Lines that contain the string "this" are to be copied; leave out all others.

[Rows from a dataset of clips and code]
+ + +
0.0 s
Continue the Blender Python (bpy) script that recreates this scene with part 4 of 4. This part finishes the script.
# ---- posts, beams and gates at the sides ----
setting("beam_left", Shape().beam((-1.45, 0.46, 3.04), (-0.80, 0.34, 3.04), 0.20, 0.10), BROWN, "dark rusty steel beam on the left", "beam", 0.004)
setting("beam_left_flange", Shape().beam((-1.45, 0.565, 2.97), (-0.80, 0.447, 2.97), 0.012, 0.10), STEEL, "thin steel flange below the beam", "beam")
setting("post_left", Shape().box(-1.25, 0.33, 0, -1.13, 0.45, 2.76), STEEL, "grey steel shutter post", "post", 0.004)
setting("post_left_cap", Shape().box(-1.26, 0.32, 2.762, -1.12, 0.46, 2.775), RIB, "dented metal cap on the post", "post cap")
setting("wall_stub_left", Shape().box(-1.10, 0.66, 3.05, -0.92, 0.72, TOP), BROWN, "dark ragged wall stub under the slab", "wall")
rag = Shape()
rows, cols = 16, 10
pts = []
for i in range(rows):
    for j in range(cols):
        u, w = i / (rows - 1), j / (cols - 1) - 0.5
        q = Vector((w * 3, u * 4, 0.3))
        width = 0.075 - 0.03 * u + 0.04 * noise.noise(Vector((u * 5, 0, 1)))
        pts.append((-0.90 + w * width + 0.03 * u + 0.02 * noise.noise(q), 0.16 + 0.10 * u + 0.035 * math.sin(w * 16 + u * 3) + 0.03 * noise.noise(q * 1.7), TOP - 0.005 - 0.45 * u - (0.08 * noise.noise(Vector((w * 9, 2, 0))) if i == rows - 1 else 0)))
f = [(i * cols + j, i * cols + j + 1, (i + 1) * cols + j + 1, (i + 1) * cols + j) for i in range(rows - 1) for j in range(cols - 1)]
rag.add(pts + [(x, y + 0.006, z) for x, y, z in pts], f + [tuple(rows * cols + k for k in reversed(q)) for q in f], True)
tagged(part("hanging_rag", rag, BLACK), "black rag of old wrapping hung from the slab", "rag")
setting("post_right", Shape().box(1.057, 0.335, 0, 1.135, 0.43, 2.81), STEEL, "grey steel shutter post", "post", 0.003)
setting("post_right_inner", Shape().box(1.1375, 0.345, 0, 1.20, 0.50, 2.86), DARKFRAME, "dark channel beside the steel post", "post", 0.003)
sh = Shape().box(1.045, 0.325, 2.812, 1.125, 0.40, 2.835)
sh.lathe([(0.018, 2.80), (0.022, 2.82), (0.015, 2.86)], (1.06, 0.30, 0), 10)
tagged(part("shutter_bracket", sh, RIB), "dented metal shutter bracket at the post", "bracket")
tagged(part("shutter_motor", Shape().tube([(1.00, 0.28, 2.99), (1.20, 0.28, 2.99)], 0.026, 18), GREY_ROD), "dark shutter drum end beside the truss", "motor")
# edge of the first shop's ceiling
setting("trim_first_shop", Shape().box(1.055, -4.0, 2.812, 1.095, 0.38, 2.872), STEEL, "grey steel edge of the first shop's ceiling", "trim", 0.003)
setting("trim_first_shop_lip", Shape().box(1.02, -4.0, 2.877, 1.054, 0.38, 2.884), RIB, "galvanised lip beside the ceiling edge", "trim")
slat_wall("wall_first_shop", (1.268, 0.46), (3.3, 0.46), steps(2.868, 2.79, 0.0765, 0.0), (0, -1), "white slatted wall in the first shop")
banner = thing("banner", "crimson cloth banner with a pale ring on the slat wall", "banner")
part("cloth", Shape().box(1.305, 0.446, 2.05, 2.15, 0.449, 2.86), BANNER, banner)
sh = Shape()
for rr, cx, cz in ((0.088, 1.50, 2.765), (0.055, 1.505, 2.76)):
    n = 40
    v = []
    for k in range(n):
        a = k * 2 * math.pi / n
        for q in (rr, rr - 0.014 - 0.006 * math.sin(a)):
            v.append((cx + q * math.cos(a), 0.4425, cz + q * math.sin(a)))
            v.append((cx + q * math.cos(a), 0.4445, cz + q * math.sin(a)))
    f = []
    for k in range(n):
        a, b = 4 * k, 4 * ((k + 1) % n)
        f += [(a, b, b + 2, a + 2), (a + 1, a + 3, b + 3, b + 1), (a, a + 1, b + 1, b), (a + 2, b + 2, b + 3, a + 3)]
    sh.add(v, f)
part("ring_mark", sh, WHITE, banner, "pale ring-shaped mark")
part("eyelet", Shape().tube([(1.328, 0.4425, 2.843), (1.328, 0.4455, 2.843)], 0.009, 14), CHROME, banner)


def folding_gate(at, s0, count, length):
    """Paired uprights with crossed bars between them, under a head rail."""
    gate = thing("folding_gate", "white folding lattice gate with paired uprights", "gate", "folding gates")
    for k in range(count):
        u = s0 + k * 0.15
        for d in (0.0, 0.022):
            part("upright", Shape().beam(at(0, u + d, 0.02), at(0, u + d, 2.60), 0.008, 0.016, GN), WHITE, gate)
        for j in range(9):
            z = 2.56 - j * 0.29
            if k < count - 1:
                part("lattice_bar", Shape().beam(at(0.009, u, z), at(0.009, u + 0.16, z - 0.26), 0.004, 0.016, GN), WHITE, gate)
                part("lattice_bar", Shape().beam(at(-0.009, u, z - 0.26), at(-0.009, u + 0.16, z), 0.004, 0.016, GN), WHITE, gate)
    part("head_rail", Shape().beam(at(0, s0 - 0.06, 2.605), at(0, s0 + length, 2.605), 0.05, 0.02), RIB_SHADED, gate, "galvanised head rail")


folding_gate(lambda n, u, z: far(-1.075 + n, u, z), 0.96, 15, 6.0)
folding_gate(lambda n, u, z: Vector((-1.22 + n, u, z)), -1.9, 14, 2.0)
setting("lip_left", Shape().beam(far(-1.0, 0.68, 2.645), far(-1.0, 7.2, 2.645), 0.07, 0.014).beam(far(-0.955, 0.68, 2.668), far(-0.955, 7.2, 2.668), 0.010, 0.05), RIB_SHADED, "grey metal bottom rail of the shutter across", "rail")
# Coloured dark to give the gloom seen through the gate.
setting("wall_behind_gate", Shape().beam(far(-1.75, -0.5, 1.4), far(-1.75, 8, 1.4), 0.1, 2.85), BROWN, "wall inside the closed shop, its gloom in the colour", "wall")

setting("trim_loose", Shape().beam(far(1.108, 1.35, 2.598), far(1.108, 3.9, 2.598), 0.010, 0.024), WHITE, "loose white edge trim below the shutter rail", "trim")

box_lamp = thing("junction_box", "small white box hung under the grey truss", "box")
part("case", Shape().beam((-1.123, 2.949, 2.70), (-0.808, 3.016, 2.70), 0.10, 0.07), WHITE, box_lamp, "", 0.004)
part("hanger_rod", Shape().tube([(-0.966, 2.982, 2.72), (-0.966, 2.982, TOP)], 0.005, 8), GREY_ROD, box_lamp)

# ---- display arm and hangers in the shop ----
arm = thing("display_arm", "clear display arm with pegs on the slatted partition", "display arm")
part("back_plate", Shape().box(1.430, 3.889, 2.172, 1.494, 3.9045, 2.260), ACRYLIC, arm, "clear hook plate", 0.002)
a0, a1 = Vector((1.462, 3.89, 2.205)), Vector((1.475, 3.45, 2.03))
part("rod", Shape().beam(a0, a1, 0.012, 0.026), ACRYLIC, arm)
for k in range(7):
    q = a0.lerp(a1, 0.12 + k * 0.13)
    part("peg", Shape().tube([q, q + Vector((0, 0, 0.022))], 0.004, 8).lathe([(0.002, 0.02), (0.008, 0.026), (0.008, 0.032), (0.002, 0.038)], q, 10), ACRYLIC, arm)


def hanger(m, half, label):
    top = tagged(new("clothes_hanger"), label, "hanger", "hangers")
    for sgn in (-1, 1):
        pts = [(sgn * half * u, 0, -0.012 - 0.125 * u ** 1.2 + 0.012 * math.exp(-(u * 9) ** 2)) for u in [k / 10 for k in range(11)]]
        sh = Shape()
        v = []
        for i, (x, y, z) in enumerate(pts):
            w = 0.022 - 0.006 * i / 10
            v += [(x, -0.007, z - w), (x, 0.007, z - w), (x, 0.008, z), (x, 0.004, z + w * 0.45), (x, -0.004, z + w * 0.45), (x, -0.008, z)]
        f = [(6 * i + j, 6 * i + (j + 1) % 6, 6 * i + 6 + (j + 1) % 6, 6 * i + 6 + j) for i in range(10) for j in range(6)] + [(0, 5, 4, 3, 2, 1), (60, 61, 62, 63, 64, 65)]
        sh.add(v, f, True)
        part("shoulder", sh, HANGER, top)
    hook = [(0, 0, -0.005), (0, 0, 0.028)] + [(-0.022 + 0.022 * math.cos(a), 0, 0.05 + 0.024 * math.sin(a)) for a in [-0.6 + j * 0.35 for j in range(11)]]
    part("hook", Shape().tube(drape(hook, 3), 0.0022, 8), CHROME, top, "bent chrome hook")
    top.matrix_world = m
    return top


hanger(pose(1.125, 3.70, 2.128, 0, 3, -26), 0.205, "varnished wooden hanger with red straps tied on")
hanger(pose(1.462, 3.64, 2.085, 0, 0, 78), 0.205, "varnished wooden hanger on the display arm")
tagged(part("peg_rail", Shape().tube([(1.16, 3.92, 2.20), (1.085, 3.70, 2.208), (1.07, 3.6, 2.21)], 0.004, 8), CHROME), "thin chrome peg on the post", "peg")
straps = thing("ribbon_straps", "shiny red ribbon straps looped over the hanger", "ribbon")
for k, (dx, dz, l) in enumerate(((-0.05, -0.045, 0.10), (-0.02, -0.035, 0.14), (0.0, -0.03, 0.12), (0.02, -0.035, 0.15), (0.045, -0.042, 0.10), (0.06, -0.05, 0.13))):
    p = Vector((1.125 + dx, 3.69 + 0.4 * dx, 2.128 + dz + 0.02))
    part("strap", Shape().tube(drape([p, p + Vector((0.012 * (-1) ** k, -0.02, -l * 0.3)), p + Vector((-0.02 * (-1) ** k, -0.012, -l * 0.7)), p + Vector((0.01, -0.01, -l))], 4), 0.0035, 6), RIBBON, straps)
+ + +
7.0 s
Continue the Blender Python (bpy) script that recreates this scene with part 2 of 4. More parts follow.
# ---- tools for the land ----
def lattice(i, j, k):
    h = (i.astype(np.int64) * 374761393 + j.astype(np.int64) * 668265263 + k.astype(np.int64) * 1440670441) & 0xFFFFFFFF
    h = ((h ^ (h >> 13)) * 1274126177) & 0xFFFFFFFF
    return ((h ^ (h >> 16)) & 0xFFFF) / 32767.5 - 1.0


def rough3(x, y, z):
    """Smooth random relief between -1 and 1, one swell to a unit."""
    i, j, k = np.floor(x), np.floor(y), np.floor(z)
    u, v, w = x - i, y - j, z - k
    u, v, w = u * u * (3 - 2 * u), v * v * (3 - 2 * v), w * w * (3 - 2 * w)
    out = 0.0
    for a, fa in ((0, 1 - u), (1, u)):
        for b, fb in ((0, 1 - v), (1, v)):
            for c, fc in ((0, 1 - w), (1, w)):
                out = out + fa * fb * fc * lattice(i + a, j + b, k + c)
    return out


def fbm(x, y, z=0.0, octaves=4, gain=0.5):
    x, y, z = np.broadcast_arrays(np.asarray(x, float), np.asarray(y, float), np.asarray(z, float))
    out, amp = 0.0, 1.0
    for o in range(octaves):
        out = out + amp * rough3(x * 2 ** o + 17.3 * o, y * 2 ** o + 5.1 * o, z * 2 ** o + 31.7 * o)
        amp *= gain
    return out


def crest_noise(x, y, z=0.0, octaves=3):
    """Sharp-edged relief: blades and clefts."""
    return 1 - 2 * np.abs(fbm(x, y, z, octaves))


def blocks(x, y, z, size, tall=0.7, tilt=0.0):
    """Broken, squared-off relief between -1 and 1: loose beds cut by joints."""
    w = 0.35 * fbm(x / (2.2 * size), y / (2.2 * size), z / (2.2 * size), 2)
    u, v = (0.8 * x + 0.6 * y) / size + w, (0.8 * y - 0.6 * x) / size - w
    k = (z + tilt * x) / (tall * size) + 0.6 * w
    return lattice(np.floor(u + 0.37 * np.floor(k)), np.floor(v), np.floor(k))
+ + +
» EXERCISE ANSWER:
Continue the Blender Python (bpy) script that recreates this scene with part 4 of 4. This part finishes the script.
Continue the Blender Python (bpy) script that recreates this scene with part 2 of 4. More parts follow.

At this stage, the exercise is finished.